Brandon Scott says about the War on Drugs-inspired policing in his city, one of the deadliest in the United States: “We’ve been doing this all my life, but violence is still here,’ . While the timespan to which he refers is not quite as long as one would expect – elected when he was just 36, he is Baltimore’s youngest ever black mayor – it’s true that decades of efforts to quell violent crime in the city have failed. His proposed solution, the Group Violence Reduction Strategy, aims to reduce homicides by reallocating police funds and working directly with the local community, a radical approach that meets enthusiasm and opprobrium in this new documentary.
The Body Politic opens with a noirish montage of night-time street scenes, perhaps an ironic homage to Martin Scorsese’s Taxi Driver (1976) – Scott’s faith in the people of Baltimore is the antithesis of Travis Bickle’s nihilistic desire to see the rain “wash the scum off the streets”. It goes on to cover a number of months in Scott’s life, starting with the build-up to his historic mayoral victory in 2020 and then taking us through his first year in office. As well as spending plenty of time with the man himself, we see the real impact of violent crime in his community through interviews with members of the public and volunteers in the local ‘Safe Streets’ programme.
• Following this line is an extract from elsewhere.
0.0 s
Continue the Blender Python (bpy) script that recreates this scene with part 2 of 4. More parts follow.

The challenges Scott and his community face are great – early in the film we are told that the city averages 300 murders per year – while financial resources and support from other politicians are in short supply. Notable by his absence for most of the film is the Republican Governor of Maryland, Larry Hogan, who is seen on TV news repeatedly criticising Scott’s focus on long-term solutions, but fails to answer the Baltimore mayor’s calls for collaboration. Much of The Body Politic sees Scott struggling to make progress as gun crime rises and a face-to-face with the man he believes can have a decisive role in its reduction remains elusive.
Having been elected a few months after the murder of George Floyd, Scott’s story is replete with all the socio-political themes that have characterised American life for the past three years. The film is fascinating for its documenting the rollout of the types of radical policies most of us will only have read about online. While director Gabriel Francis Paz Goodenough makes no attempt to hide his support of the young mayor and his beliefs, he does well to avoid the didacticism that characterises much of activist cinema. In particular, his depiction of the people working on the front line, many of them victims and reformed perpetrators of gun crime themselves, gives a much-needed human face to the theoretical frameworks underpinning Scott’s ideology.
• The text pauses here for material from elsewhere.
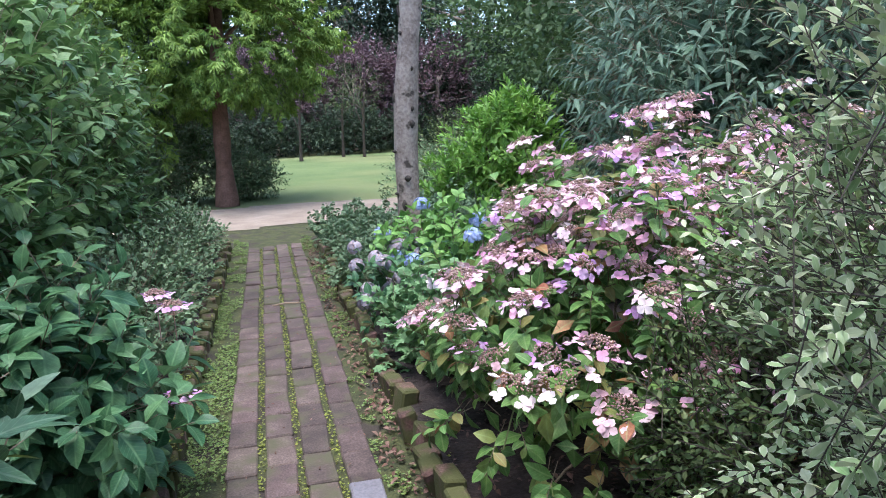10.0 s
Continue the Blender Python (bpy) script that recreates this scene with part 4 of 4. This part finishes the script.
for k, (x, y, h, r, mat) in enumerate(((-0.35, 17.2, 0.7, 0.55, "cover"), (-1.9, 16.6, 1.3, 0.9, "cover"), (-1.35, 17.5, 1.5, 0.7, "tree"), (-3.3, 16.2, 1.6, 1.1, "broad"), (-2.4, 18.4, 2.2, 1.2, "tree"), (2.35, 14.4, 0.8, 0.75, "cover"), (3.3, 15.6, 1.3, 1.1, "olive"), (2.7, 13.2, 0.6, 0.7, "cover"))):
    shrub("lawn_edge_bush", (x, y, -0.03), [(0, 0, h * 0.5, r, r, h * 0.52)], "loose low bush at the lawn's edge", [L["far_small"]], G[mat], 520, 0.2, 9, group="bushes at the lawn's edge", seed=640 + k, up=0.5, size=(0.7, 1.1), branches=6)
for k, (x, y) in enumerate(((1.1, 27.5), (2.6, 29.0), (3.2, 28.2))):
    tree("sapling", x, y, 3.0, 0.05, [(0, 0, 2.2, 0.7, 0.7, 0.7)], "young lawn tree with a slender trunk", [L["far_small"]], G["olive"] if k else G["purple"], "dark_twig", 170, 0.3, 7, 310 + k, limbs=4, group="young trees on the lawn")
for k, (x, y, r) in enumerate(((0.5, 32.5, 2.3), (3.6, 33, 2.5), (6.8, 32.5, 2.4))):
    tree("purple_plum", x, y, 4.0, 0.12, [(0, 0, 2.5, r, 1.6, 1.6)], "purple-leaved tree behind the lawn", [L["far"]], G["purple"], "bark", 1200, 0.5, 8, 320 + k, size=(0.9, 1.5), group="purple-leaved trees")
for k in range(9):
    x = -6 + k * 3.0
    shrub("hedge_bush", (x, 31.0 + 0.5 * math.sin(k * 2), -0.03), [(0, 0, 0.85, 1.75, 0.9, 1.0)], "clipped dark hedge bush along the lawn's far side", [L["far_small"]], G["tree_dark"], 700, 0.25, 8, "dark_twig", size=(1.2, 1.9), group="hedge beyond the lawn", seed=330 + k, branches=5, stems=False)
for k in range(11):
    x, y = ((-9 + k * 2.6, 34.5 + math.sin(k * 1.7)) if k < 8 else (9.5 + 0.6 * (k - 8), 29.0 - 4.0 * (k - 8)))
    shrub("woodland_bush", (x, y, -0.03), [(0, 0, 2.0, 2.0, 1.3, 2.3)], "dark dense bush at the wood's edge", [L["far"]], G["tree_dark"], 1000, 0.4, 8, "dark_twig", group="bushes at the wood's edge", seed=600 + k, branches=4, stems=False, size=(1.0, 1.8))
for k, (x, y, h, r, mat) in enumerate(((-7, 37, 12, 4.5, "tree_dark"), (-2, 40, 13, 5, "tree_dark"), (4, 39, 12, 4.8, "tree_dark"), (9.5, 37, 12, 5, "tree_dark"), (13, 31, 11, 4.6, "tree"), (9.5, 24, 9, 3.6, "tree"),
                                       (7.5, 19, 8, 3.2, "tree"), (6.2, 14.5, 7, 2.6, "tree"), (10, 13, 9, 3.6, "tree"), (6.4, 9.8, 6.5, 2.5, "tree"), (8.5, 8.5, 8, 3.0, "tree"), (-6, 22, 8, 3.2, "tree"), (-4.2, 17.5, 6.5, 2.3, "tree"), (-10, 31, 10, 4.2, "tree_dark"), (1.2, 44, 15, 5.5, "tree_dark"), (6.5, 43, 14, 5.2, "tree_dark"))):
    tree("garden_tree", x, y, h, h * 0.022, [(0, 0, h * 0.55, r, r, h * 0.36), (r * 0.3, -r * 0.3, h * 0.3, r * 0.8, r * 0.8, h * 0.24), (-r * 0.3, 0, h * 0.75, r * 0.7, r * 0.7, h * 0.22)],
         "broad leafy tree at the garden's edge", [L["far"]], G[mat], "bark", 2600 if y < 26 else 2000, 0.6, 9, 350 + k, group="trees round the garden", size=(0.9, 1.6) if y < 26 else (1.6, 2.6))
for k, (x, y, h, r) in enumerate(((-19.2, 22.2, 7.4, 2.5), (-21.8, 19.5, 5.8, 2.0), (-18.0, 26.5, 8.2, 2.8), (-24, 17.4, 5.0, 2.4), (-16, 28, 8.6, 3.0))):
    tree("dome_tree", x, y, h, 0.2, [(0, 0, h * 0.62, r, r, h * 0.38)], "dark domed tree against the sky", [L["far"]], G["tree_dark" if k != 1 else "tree"], "bark", 1100, 0.5, 8, 380 + k, group="trees against the sky", size=(1.2, 2.0))


# Unseen hedge added behind the camera; blocks low sky light to darken shrub fronts.
for k in range(8):
    shrub("light_block_hedge", (-7.5 + 2.4 * k, -4.2 - 0.4 * math.sin(k * 1.9), -0.03), [(0, 0, 1.9, 1.5, 0.9, 2.1)], "tall dark hedge closing the garden behind the lawn", [L["far"]], G["tree_dark"], 520, 0.3, 8, "dark_twig",
          group="hedge behind the forecourt", seed=660 + k, branches=4, stems=False, size=(1.0, 1.7))


# ---- litter on the beds ----
def litter(name, label, template, mat, n, region, z, size, seed, category="litter", flat=0.25, patchy=-1.0):
    rng = np.random.default_rng(seed)
    P = np.empty((0, 3))
    while len(P) < n:
        q = np.stack([rng.uniform(region[0], region[1], n), rng.uniform(region[2], region[3], n), rng.uniform(z, z + 0.012, n)], 1)
        ok = np.ones(n, bool)
        if region[1] < -0.44:
            ok = np.array([left_bed(a, b) for a, b, _ in q])
        if patchy > -1:
            ok &= np.array([noise.noise((a * 7, b * 4, 3.3)) + 0.6 * noise.noise((a * 23, b * 19, 9.1)) > patchy for a, b, _ in q])
        P = np.vstack([P, q[ok]])
    P = P[:n]
    Y = rng.normal(size=(n, 3)); Y[:, 2] *= flat
    N = unit(UP + flat * rng.normal(size=(n, 3)))
    ob = new(name, scattered(name, template, P, Y, N, rng.uniform(*size, n), [mat]))
    return tagged(ob, label, category, kind="stuff")


chip = leaf(0.03, 0.012, 2, 0.6, 0.1, 0.5, 0)
litter("bark_mulch", "reddish bark chips strewn over the soil", [chip], M["chip"], 14000, (-3.0, -0.45, 1.8, 7.0), 0.042, (0.5, 1.6), 400)
litter("bark_mulch", "dark bark chips over the border soil", [chip], M["chip"], 2600, (0.46, 1.5, 2.5, 8.2), 0.04, (0.5, 1.2), 440)
litter("bark_mulch", "bark chips on the soil beside the path", [chip], M["chip"], 2200, (-1.5, -0.46, 6.6, 9.0), 0.04, (0.5, 1.2), 441)
litter("fallen_leaves", "curled brown fallen leaves on the soil", [leaf(0.045, 0.022, 3, 0.5, 0.4, 0.45)], M["dead_leaf"], 2600, (-2.4, -0.45, 3.4, 6.2), 0.05, (0.5, 1.2), 401)
litter("fallen_leaves", "dry leaf litter along the path's side", [leaf(0.035, 0.018, 3, 0.5, 0.4, 0.45)], M["dead_leaf"], 2300, (0.27, 0.44, 2.0, 12.6), 0.0, (0.4, 1.0), 402)
litter("fallen_leaves", "brown leaf litter under the shrubs", [leaf(0.035, 0.018, 3, 0.5, 0.4, 0.45)], M["dead_leaf"], 900, (0.45, 1.6, 1.0, 8.0), 0.05, (0.5, 1.0), 403)
M["weed"] = leaf_mat("verge_weed", [(0.1, 0.17, 0.05), (0.15, 0.23, 0.07), (0.19, 0.24, 0.06), (0.23, 0.3, 0.12)], vein_amount=0.0)
M["moss_tuft"] = leaf_mat("moss_tuft", [(0.12, 0.15, 0.03), (0.2, 0.23, 0.045), (0.28, 0.29, 0.06)], vein_amount=0.0)
sprig = joined([(blade(0.011, 0.008), rot("Z", a) @ rot("X", 25), None) for a in (0, 90, 180, 270)])
litter("moss_weed", "tiny green weeds in the mossy verge", [sprig], M["weed"], 11000, (-0.40, -0.25, 2.3, 12.9), -0.004, (0.25, 0.9), 404, "moss", patchy=-0.12)
litter("moss_weed", "tiny green weeds beside the bricks", [sprig], M["weed"], 8000, (0.25, 0.39, 2.0, 12.9), -0.004, (0.25, 0.9), 405, "moss", patchy=0.05)
for k, x in enumerate((-0.13, 0.0, 0.13)):
    litter("joint_moss", "bright moss growing in the brick joints", [sprig], M["moss_tuft"], 1700, (x - 0.013, x + 0.013, 1.0, 12.3), -0.008, (0.3, 0.8), 406 + k, "moss")
for k, x in enumerate((-0.435, 0.425)):
    litter("kerb_moss", "cushions of moss on the edging bricks", [sprig], M["moss_tuft"], 700, (x - 0.05, x + 0.05, 2.5, 12.3), 0.085, (0.3, 0.9), 420 + k, "moss", patchy=0.25)
litter("path_debris", "bits of leaf and twig scattered on the bricks", [leaf(0.02, 0.01, 2, 0.5, 0.3, 0.45)], M["dead_leaf"], 800, (-0.26, 0.27, 1.0, 12.4), 0.003, (0.3, 0.9), 430)
litter("fallen_leaves", "yellowed rose leaves fallen on the dark soil", [leaf(0.042, 0.026, 3, 0.4, 0.3, 0.45)], plain("yellowed_leaf", [(0.5, 0.42, 0.2), (0.42, 0.32, 0.16), (0.58, 0.52, 0.3), (0.3, 0.2, 0.1)]), 150, (0.4, 1.1, 3.0, 4.9), 0.05, (0.5, 1.1), 432)
litter("fallen_petals", "a few pale fallen petals beside the path", [leaf(0.03, 0.026, 3, 0.3, 0.3, 0.55)], F["blush"], 26, (0.34, 0.62, 3.0, 5.0), 0.03, (0.7, 1.2), 431)
litter("forecourt_weed", "small weeds and moss on the bare ground", [sprig], M["moss_tuft"], 6000, (-2.2, 0.7, 0.2, 1.8), -0.012, (0.25, 0.8), 410, "moss", patchy=0.1)
litter("fallen_leaves", "small dead leaves on the bare mossy ground", [leaf(0.035, 0.018, 3, 0.5, 0.4, 0.45)], M["dead_leaf"], 500, (-1.8, 0.5, 0.2, 2.0), -0.005, (0.4, 1.0), 411)


# ---- bricks ----
def block(name, sx, sy, sz, rng, mat, wear=0.004, bevel=0.006):
    bm = bmesh.new()
    bmesh.ops.create_cube(bm, size=1)
    for v in bm.verts:
        v.co = Vector((v.co.x * sx, v.co.y * sy, v.co.z * sz)) + Vector(rng.uniform(-wear, wear, 3))
    bmesh.ops.bevel(bm, geom=bm.edges[:], offset=bevel, segments=1, affect="EDGES")
    for f in bm.faces:
        f.smooth = False
    me = bpy.data.meshes.new(name)
    bm.to_mesh(me); bm.free()
    me.materials.append(mat)
    return me


rng = np.random.default_rng(500)
path = thing("brick_path", 0, 7, 0, "narrow path of worn red bricks laid lengthwise", "path", kind="structure")
bricks = [block("brick", 0.104, 0.213, 0.06, rng, M["brick"]) for _ in range(10)]
pale = block("brick", 0.104, 0.213, 0.06, rng, M["pale_stone"])
for c in range(4):
    y = 0.95 + rng.uniform(0, 0.2)
    while y < 12.4:
        pick = pale if (c == 0 and abs(y - 7.2) < 0.11) or (c == 3 and abs(y - 7.65) < 0.11) else bricks[rng.integers(10)]
        ob = part("brick", pick, path)
        ob.matrix_local = pose((c - 1.5) * 0.131 + rng.normal(0, 0.003), y - 7, -0.029 + rng.normal(0, 0.0025), rng.normal(0, 0.8), rng.normal(0, 0.8), rng.normal(0, 0.9) + 180 * rng.integers(2))
        y += 0.217 + rng.uniform(0, 0.006)

edge_meshes = [block("edge_brick", 0.072, 0.1, 0.2, rng, M["edge_brick"], 0.009, 0.008) for _ in range(10)]
for name, x, y0, y1 in (("brick_edging", -0.435, 2.2, 12.4), ("brick_edging", 0.425, 2.9, 12.4)):
    edging = thing(name, x, 7, 0, "row of mossy bricks set on end along the bed", "edging", "brick edgings", "structure")
    y = y0
    while y < y1:
        ob = part("brick", edge_meshes[rng.integers(10)], edging)
        ob.matrix_local = pose(rng.normal(0, 0.006), y - 7, rng.normal(-0.014, 0.016), rng.normal(0, 5), rng.normal(0, 5), rng.normal(0, 5) + 180 * rng.integers(2))
        y += 0.106 + rng.uniform(0, 0.02)


def stone(name, r, rng):
    """Rough broken stone: a block cut up, pushed about and worn at the edges."""
    bm = bmesh.new()
    bmesh.ops.create_cube(bm, size=2 * r)
    bmesh.ops.bevel(bm, geom=bm.edges[:], offset=r * 0.5, segments=3, affect="EDGES")
    bmesh.ops.subdivide_edges(bm, edges=bm.edges[:], cuts=2, use_grid_fill=True)
    s = Vector(rng.uniform(0, 50, 3))
    for v in bm.verts:
        k = 1 + 0.3 * noise.noise(v.co / r * 0.9 + s) + 0.12 * noise.noise(v.co / r * 3.1 + s)
        v.co = Vector((v.co.x * 1.45 * k, v.co.y * 0.85 * k, v.co.z * 0.8 * k))
    for f in bm.faces:
        f.smooth = True
    me = bpy.data.meshes.new(name)
    bm.to_mesh(me); bm.free()
    me.materials.append(M["rock"])
    return me


stones = [stone("edging_stone", 0.062, rng) for _ in range(5)]
corner = [(-0.46, 2.1), (-0.5, 1.98), (-0.57, 1.88), (-0.67, 1.79), (-0.78, 1.73), (-0.89, 1.67), (-1.0, 1.62), (-1.12, 1.58), (-1.26, 1.56), (-1.4, 1.6)]
for i, (x, y) in enumerate(corner):
    ob = tagged(new("edging_stone", stones[i % 5]), "mossy reddish stone edging the border's end", "stone", "edging stones")
    ob.matrix_world = pose(x, y, 0.02, rng.uniform(-20, 20), rng.uniform(-20, 20), -42 + rng.uniform(-25, 25)) @ Matrix.Scale(rng.uniform(0.6, 1.35), 4)
slab = tagged(new("stone_slab", block("stone_slab", 0.1, 0.15, 0.035, rng, M["pale_stone"], 0.006, 0.006)), "flat pale grey stone lying on the brick edging", "stone")
slab.matrix_world = pose(0.45, 7.03, 0.108, 4, -5, 18)
stick = tagged(new("stick", one("stick", tube([[-0.1, 0, 0.006], [-0.03, 0.015, 0.01], [0.04, 0.0, 0.008], [0.11, 0.012, 0.006]], [0.005, 0.006, 0.005, 0.003], 6), [M["old_stem"]])), "pale broken twig lying across the bricks", "stick")
stick.location = (0.04, 10.15, 0)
It is a shame then, that the film’s commitment to authenticity in relation to its human subjects is often undermined by a lack of transparency in its reporting of the facts. While Governor Hogan’s outright dismissal of Scott’s approach is frustrating, we don’t know for sure that he is wrong to be sceptical. It isn’t until the end of the film that we are informed of the successes of Scott’s administration, and even then Goodenough misses out key information, such as the part a $28 million increase in police funding, met with major criticism by Scott’s supporters at the time, might have played in his achievements. In picking and choosing what to reveal like this, the director gives those who disapprove of Scott’s philosophy, and there are many such people, a free pass to dismiss the film out of hand.
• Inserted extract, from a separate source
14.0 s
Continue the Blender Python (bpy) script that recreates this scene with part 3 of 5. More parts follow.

Activism and the documentary have been famous bedfellows for decades, and it’s no crime to use cinema to push a radical agenda. Where The Body Politic falls short is in withdrawing information and obscuring facts, making it far too vulnerable to criticism. Brandon Scott makes for a charismatic leading man, and throughout Goodenough’s film we come to understand how he has managed to unite his community and develop a passionately loyal following. The young mayor’s approach involves trusting his citizens to see the long-term benefits of his policies, even when the going gets tough – if only this film had the same faith in its audience.
The Body Politic showed at the Sheffield Doc Fest.